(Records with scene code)
/---
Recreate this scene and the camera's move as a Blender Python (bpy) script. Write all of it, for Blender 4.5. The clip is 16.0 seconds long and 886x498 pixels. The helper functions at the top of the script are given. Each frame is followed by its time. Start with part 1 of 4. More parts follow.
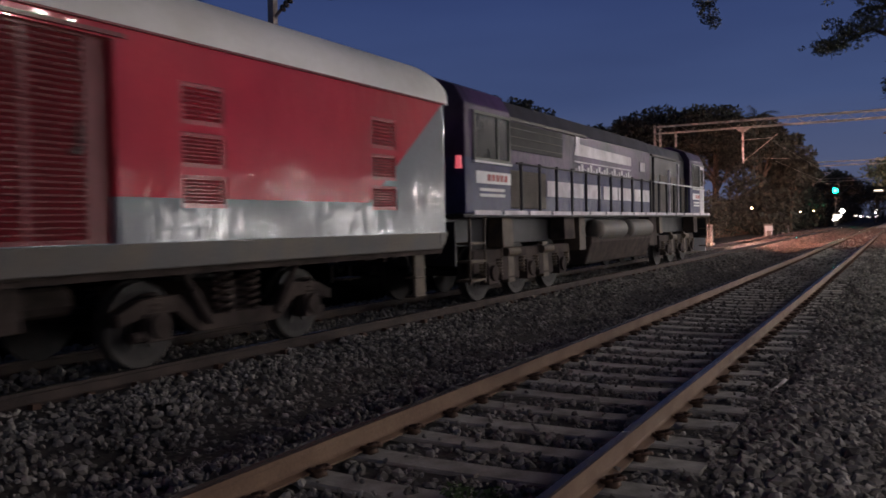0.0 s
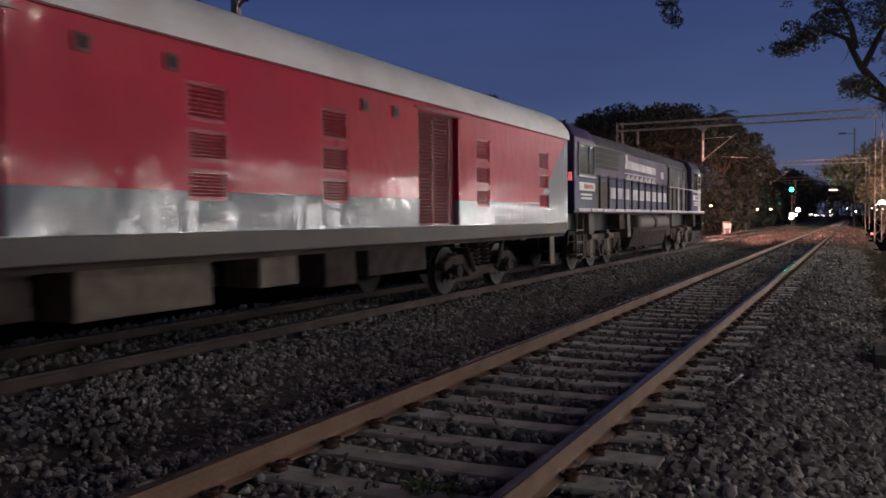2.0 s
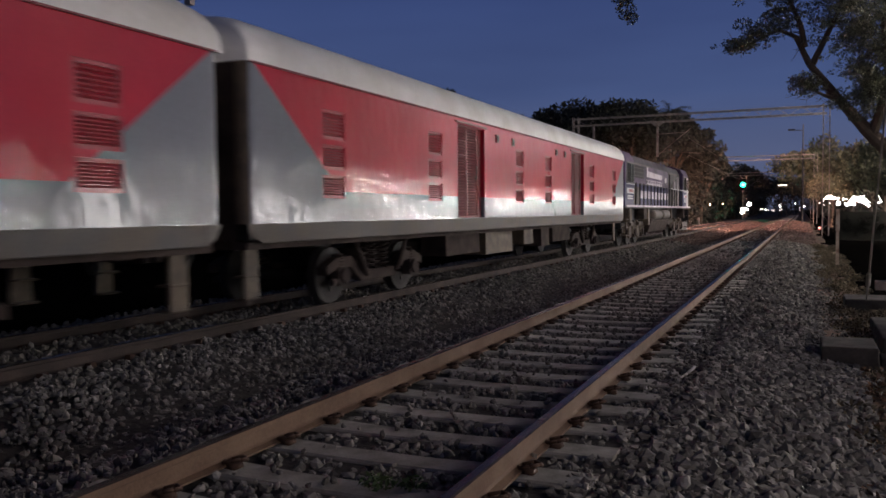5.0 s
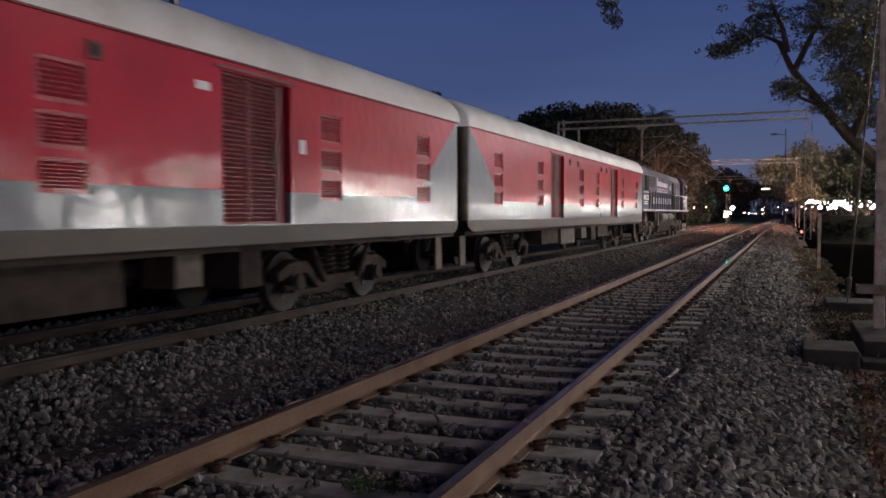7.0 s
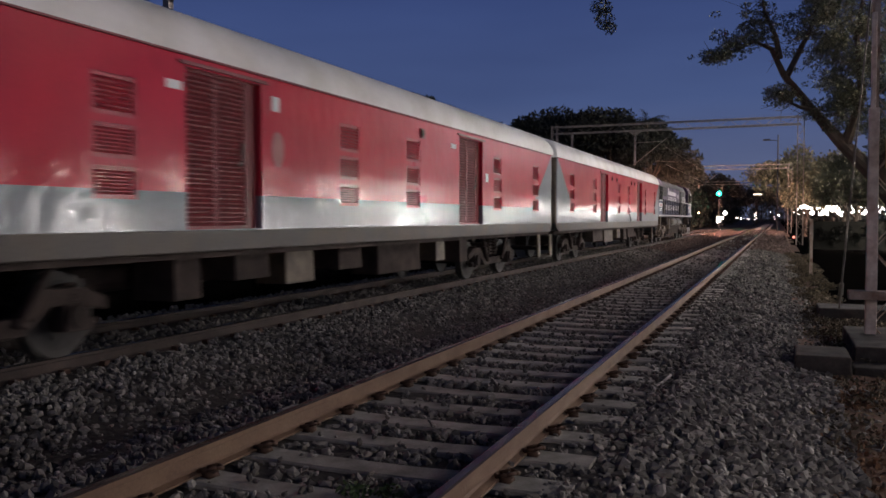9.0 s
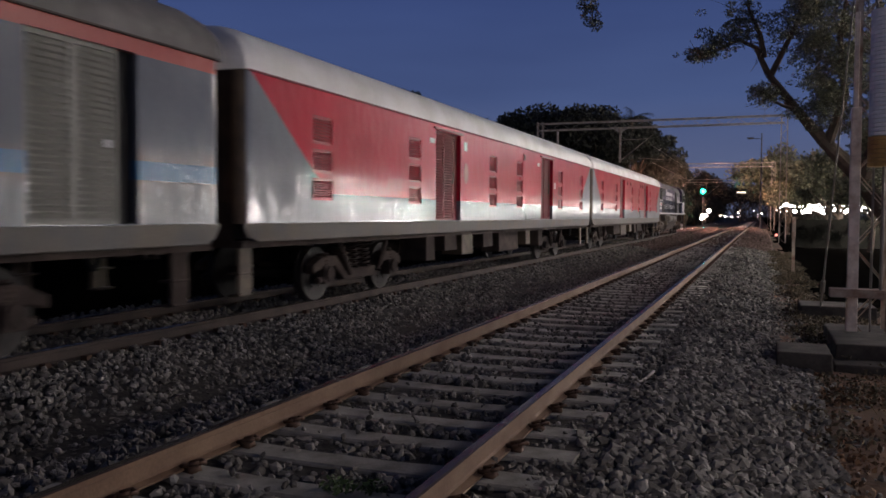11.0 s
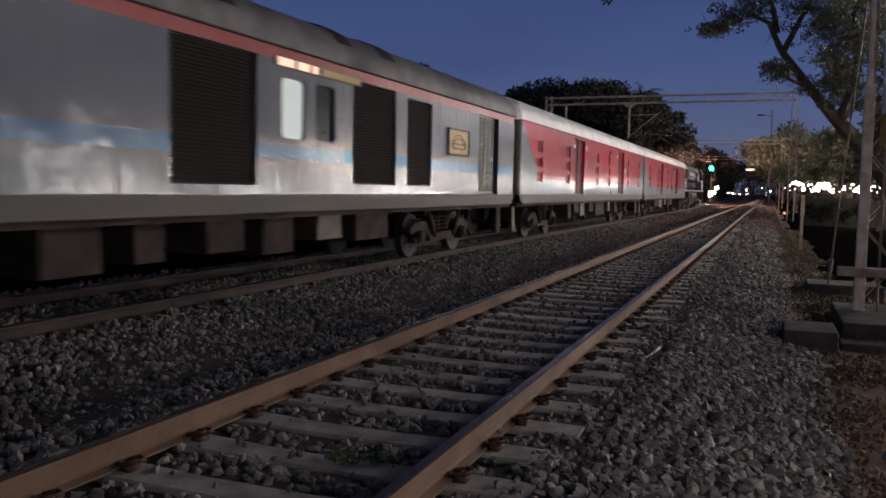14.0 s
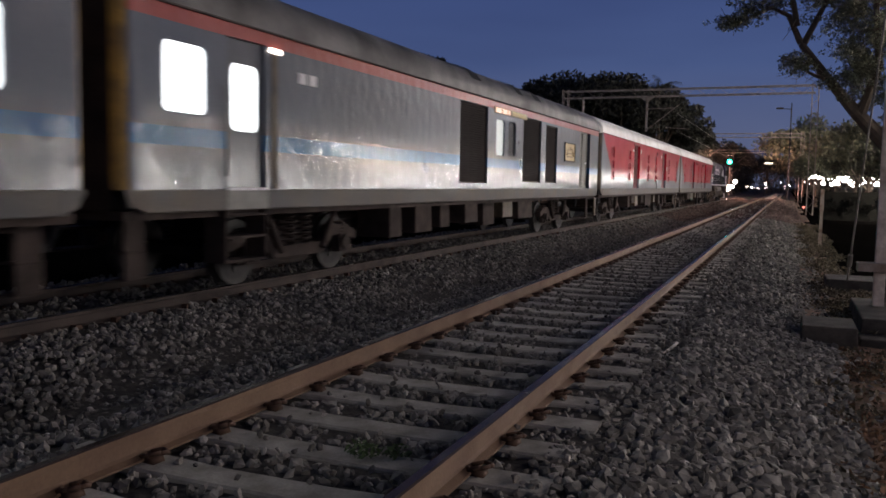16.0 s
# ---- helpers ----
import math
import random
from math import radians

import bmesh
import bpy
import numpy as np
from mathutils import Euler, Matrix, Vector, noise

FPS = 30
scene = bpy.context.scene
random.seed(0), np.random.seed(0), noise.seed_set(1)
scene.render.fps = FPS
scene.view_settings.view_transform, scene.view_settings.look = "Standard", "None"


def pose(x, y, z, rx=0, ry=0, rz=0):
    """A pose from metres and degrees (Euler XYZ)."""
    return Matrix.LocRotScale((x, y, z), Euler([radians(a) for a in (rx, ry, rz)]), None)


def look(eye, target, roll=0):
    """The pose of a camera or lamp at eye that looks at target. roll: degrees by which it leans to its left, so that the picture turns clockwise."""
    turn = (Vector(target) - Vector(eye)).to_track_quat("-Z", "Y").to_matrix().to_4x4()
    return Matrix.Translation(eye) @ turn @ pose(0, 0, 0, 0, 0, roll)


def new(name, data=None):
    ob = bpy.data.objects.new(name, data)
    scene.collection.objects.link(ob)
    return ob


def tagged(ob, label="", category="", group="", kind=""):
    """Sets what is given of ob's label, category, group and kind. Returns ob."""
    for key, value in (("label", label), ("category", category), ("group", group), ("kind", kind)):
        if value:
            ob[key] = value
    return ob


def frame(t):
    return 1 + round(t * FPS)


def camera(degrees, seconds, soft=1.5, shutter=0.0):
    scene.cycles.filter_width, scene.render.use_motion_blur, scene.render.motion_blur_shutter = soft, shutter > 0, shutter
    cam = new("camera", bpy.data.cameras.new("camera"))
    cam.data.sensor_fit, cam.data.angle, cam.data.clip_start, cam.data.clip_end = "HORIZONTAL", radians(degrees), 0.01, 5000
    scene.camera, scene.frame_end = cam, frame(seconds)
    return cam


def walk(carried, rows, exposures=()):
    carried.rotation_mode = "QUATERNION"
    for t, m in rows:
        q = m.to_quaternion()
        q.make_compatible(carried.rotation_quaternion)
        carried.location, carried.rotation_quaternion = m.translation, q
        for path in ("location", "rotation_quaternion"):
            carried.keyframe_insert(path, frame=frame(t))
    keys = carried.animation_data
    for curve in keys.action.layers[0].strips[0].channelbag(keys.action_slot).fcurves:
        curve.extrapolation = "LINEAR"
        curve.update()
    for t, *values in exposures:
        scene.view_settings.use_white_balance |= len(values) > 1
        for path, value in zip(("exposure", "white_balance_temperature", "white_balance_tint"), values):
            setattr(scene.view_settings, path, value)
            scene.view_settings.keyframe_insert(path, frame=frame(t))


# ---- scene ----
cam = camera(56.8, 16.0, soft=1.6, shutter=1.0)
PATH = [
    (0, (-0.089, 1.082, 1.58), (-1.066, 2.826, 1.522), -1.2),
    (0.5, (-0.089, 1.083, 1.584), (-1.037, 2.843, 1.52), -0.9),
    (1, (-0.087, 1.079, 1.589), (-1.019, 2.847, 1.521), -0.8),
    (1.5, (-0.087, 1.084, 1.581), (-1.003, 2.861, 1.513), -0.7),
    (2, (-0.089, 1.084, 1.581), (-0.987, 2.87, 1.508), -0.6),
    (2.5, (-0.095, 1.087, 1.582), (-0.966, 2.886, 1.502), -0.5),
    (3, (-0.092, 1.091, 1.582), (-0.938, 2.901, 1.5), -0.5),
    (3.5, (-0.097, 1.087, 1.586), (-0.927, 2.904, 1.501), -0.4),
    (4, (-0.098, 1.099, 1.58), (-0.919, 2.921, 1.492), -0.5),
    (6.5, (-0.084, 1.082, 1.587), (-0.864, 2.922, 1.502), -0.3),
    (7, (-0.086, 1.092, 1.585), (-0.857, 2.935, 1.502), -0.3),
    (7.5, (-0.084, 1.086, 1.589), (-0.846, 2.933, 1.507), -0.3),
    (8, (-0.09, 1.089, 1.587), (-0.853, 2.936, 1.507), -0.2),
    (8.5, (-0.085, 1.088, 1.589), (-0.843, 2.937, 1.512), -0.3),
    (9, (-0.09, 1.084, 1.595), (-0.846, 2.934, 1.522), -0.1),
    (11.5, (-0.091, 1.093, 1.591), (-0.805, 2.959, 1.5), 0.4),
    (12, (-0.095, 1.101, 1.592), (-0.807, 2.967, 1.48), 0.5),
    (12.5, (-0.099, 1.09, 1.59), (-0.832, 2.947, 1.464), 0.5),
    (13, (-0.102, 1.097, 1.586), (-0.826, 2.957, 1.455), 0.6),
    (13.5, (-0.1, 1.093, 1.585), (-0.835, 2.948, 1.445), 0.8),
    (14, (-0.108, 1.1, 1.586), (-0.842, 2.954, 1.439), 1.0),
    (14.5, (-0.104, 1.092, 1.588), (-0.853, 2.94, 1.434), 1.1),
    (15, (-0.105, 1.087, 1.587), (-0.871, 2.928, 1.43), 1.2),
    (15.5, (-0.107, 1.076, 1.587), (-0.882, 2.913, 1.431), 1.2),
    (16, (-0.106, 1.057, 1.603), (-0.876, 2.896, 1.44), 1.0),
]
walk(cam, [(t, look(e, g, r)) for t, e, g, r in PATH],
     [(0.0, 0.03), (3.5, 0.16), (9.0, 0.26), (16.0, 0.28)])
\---
/---
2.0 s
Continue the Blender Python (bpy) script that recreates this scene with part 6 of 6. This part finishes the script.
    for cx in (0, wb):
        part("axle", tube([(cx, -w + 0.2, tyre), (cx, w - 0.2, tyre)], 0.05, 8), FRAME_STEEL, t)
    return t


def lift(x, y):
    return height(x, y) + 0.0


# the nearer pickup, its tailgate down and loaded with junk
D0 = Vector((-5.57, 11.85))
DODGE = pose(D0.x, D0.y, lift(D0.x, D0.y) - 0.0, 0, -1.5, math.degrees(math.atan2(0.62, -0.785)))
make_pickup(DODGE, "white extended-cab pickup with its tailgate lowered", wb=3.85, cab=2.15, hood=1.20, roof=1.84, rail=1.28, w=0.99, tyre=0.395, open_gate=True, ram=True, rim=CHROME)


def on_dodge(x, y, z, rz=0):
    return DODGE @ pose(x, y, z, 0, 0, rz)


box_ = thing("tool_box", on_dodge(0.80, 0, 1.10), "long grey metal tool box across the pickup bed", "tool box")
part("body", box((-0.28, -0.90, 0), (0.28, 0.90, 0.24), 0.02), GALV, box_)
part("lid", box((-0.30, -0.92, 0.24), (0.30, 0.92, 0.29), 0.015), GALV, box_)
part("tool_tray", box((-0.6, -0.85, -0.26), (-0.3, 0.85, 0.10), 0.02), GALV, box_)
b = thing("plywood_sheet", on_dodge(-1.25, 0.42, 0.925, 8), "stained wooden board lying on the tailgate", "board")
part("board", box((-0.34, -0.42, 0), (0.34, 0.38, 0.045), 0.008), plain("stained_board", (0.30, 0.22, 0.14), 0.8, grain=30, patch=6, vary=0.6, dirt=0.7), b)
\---
### THE REQUEST:
Look above for the line that contains "# ---- helpers". Starting there, transcribe every line exactly until you have copied the line that contains "shutter > 0, shutter".

### WRITTEN ANSWER:
# ---- helpers ----
import math
import random
from math import radians

import bmesh
import bpy
import numpy as np
from mathutils import Euler, Matrix, Vector, noise

FPS = 30
scene = bpy.context.scene
random.seed(0), np.random.seed(0), noise.seed_set(1)
scene.render.fps = FPS
scene.view_settings.view_transform, scene.view_settings.look = "Standard", "None"


def pose(x, y, z, rx=0, ry=0, rz=0):
    """A pose from metres and degrees (Euler XYZ)."""
    return Matrix.LocRotScale((x, y, z), Euler([radians(a) for a in (rx, ry, rz)]), None)


def look(eye, target, roll=0):
    """The pose of a camera or lamp at eye that looks at target. roll: degrees by which it leans to its left, so that the picture turns clockwise."""
    turn = (Vector(target) - Vector(eye)).to_track_quat("-Z", "Y").to_matrix().to_4x4()
    return Matrix.Translation(eye) @ turn @ pose(0, 0, 0, 0, 0, roll)


def new(name, data=None):
    ob = bpy.data.objects.new(name, data)
    scene.collection.objects.link(ob)
    return ob


def tagged(ob, label="", category="", group="", kind=""):
    """Sets what is given of ob's label, category, group and kind. Returns ob."""
    for key, value in (("label", label), ("category", category), ("group", group), ("kind", kind)):
        if value:
            ob[key] = value
    return ob


def frame(t):
    return 1 + round(t * FPS)


def camera(degrees, seconds, soft=1.5, shutter=0.0):
    scene.cycles.filter_width, scene.render.use_motion_blur, scene.render.motion_blur_shutter = soft, shutter > 0, shutter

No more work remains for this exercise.